▸ Given request:
Where a line in the listing below contains the word "Python", copy that line.

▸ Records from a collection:
+ + + +

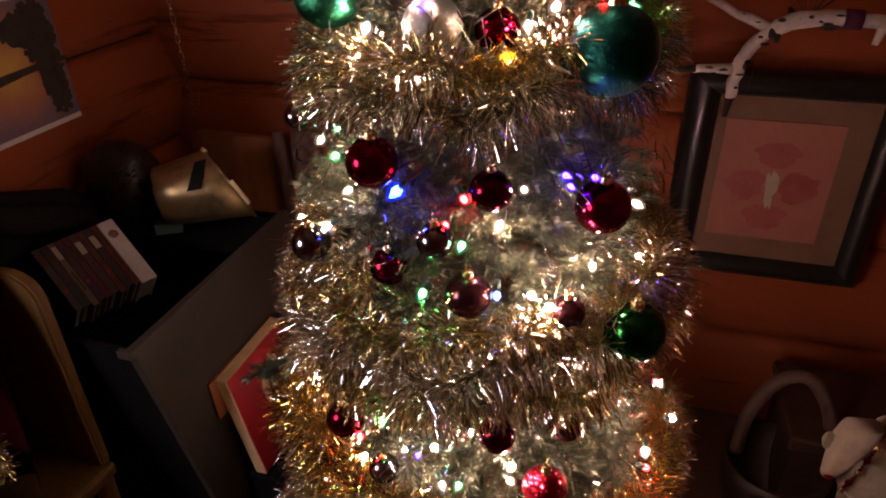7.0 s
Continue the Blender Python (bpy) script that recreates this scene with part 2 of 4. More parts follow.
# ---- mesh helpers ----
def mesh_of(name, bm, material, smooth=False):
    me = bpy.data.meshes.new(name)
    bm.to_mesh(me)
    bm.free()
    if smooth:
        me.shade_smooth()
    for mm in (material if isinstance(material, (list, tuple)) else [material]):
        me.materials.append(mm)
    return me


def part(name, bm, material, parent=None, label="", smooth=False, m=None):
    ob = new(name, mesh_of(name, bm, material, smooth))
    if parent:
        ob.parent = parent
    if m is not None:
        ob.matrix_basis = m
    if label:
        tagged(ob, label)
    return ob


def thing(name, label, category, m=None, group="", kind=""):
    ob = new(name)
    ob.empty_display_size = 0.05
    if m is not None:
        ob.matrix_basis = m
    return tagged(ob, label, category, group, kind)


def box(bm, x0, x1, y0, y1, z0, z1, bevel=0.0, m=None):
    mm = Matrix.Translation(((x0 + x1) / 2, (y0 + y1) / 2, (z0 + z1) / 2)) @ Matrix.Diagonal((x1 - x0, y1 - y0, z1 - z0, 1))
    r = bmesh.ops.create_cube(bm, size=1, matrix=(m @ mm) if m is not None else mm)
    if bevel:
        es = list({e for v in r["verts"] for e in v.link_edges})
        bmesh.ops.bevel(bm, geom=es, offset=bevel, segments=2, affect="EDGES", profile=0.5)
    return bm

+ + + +

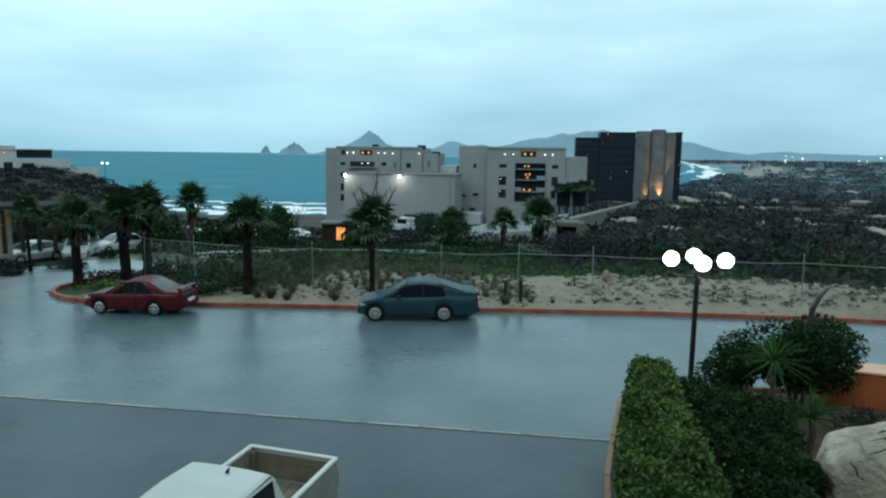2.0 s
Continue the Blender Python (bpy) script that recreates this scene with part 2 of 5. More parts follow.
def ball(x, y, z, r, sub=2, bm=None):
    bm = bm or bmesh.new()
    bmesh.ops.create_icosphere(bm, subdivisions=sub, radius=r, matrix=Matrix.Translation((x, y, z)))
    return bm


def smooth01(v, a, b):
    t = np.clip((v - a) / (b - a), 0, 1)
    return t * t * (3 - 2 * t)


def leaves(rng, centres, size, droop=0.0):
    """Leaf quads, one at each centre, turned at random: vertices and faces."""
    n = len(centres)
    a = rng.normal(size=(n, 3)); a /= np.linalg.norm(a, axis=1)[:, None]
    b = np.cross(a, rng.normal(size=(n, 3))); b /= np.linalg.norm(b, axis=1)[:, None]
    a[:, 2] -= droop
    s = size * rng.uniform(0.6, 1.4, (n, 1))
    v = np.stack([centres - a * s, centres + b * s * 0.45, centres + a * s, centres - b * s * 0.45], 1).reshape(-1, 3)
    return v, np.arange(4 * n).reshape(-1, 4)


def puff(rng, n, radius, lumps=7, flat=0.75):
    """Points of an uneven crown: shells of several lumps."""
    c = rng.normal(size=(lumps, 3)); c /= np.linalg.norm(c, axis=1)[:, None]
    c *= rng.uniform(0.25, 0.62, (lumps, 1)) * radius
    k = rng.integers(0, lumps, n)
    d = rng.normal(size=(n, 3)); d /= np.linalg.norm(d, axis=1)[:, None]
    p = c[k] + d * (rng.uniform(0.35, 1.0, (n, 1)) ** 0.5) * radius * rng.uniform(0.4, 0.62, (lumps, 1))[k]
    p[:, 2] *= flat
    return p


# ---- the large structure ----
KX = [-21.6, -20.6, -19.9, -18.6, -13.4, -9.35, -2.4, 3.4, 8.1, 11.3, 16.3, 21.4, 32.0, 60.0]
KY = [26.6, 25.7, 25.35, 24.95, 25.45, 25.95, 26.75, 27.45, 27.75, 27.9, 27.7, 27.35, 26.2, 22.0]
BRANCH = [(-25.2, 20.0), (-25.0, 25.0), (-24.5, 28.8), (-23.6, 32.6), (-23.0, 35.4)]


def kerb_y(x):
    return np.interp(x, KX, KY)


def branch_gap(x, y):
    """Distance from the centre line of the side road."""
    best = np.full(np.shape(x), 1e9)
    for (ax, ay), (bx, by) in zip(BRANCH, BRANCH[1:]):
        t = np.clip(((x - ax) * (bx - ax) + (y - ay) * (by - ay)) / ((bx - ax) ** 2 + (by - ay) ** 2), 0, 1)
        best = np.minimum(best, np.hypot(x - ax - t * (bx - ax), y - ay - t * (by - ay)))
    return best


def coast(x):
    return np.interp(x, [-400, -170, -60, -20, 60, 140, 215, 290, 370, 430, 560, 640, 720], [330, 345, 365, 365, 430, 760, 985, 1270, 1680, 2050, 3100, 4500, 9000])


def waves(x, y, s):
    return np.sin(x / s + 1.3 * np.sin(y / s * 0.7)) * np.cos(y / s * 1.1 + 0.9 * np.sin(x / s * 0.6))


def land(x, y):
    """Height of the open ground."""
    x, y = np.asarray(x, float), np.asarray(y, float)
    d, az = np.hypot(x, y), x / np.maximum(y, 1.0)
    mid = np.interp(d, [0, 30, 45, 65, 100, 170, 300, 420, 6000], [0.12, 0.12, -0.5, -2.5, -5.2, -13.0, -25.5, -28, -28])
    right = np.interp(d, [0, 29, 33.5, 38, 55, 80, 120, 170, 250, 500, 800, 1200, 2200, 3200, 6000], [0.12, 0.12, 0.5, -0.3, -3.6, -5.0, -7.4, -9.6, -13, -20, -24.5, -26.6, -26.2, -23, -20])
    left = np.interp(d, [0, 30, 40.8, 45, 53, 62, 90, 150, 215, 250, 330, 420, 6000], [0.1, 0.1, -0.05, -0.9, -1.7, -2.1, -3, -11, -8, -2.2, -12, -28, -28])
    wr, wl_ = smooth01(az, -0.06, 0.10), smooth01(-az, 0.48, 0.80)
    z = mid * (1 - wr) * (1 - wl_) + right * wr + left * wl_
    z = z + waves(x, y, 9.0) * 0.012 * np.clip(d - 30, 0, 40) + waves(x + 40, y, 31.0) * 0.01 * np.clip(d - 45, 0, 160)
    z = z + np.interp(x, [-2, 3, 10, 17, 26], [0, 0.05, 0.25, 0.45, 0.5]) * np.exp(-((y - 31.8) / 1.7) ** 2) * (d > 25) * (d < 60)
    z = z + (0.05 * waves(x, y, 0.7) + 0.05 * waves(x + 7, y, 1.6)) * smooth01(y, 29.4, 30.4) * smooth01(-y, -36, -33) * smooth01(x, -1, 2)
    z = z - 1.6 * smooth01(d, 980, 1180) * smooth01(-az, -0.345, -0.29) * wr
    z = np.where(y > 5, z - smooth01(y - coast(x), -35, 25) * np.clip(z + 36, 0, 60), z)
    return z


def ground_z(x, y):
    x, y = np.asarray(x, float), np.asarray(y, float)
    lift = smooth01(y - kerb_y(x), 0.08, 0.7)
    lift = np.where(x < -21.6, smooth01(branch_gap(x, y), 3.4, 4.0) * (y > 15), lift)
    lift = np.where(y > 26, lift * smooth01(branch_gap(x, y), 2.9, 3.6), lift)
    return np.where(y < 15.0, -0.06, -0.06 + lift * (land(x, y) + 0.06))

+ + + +

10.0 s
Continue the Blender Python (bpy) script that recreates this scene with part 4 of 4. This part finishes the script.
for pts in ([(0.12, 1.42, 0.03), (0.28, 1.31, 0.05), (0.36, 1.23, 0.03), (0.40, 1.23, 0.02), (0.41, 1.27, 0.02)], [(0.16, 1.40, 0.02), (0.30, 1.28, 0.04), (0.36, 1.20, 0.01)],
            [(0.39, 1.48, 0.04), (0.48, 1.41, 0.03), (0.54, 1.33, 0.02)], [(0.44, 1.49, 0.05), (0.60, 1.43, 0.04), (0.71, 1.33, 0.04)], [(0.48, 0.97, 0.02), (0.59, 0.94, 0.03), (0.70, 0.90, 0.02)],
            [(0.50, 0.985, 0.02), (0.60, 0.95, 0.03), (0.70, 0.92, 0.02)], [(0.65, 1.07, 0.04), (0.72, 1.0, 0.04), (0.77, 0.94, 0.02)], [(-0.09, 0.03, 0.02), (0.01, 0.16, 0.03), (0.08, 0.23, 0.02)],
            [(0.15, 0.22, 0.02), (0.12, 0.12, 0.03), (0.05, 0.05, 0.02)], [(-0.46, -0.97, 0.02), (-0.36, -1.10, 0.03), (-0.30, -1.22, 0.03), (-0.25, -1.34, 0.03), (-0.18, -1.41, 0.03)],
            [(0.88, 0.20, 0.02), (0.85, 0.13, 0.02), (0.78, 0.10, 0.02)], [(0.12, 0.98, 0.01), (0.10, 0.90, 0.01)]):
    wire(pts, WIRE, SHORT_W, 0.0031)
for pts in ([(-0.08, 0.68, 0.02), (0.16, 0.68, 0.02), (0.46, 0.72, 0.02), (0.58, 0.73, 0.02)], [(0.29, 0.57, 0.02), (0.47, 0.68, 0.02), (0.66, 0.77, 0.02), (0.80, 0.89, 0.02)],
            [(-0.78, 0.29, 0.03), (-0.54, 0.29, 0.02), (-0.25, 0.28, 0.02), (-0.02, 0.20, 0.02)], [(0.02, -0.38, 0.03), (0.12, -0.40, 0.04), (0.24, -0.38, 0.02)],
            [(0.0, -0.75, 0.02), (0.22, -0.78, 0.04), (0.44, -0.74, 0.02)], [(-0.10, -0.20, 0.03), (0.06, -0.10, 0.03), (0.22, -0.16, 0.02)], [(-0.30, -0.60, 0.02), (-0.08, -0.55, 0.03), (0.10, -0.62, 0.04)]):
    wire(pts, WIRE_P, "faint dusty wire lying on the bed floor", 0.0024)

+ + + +

▸ Expected answer:
Continue the Blender Python (bpy) script that recreates this scene with part 2 of 4. More parts follow.
Continue the Blender Python (bpy) script that recreates this scene with part 2 of 5. More parts follow.
Continue the Blender Python (bpy) script that recreates this scene with part 4 of 4. This part finishes the script.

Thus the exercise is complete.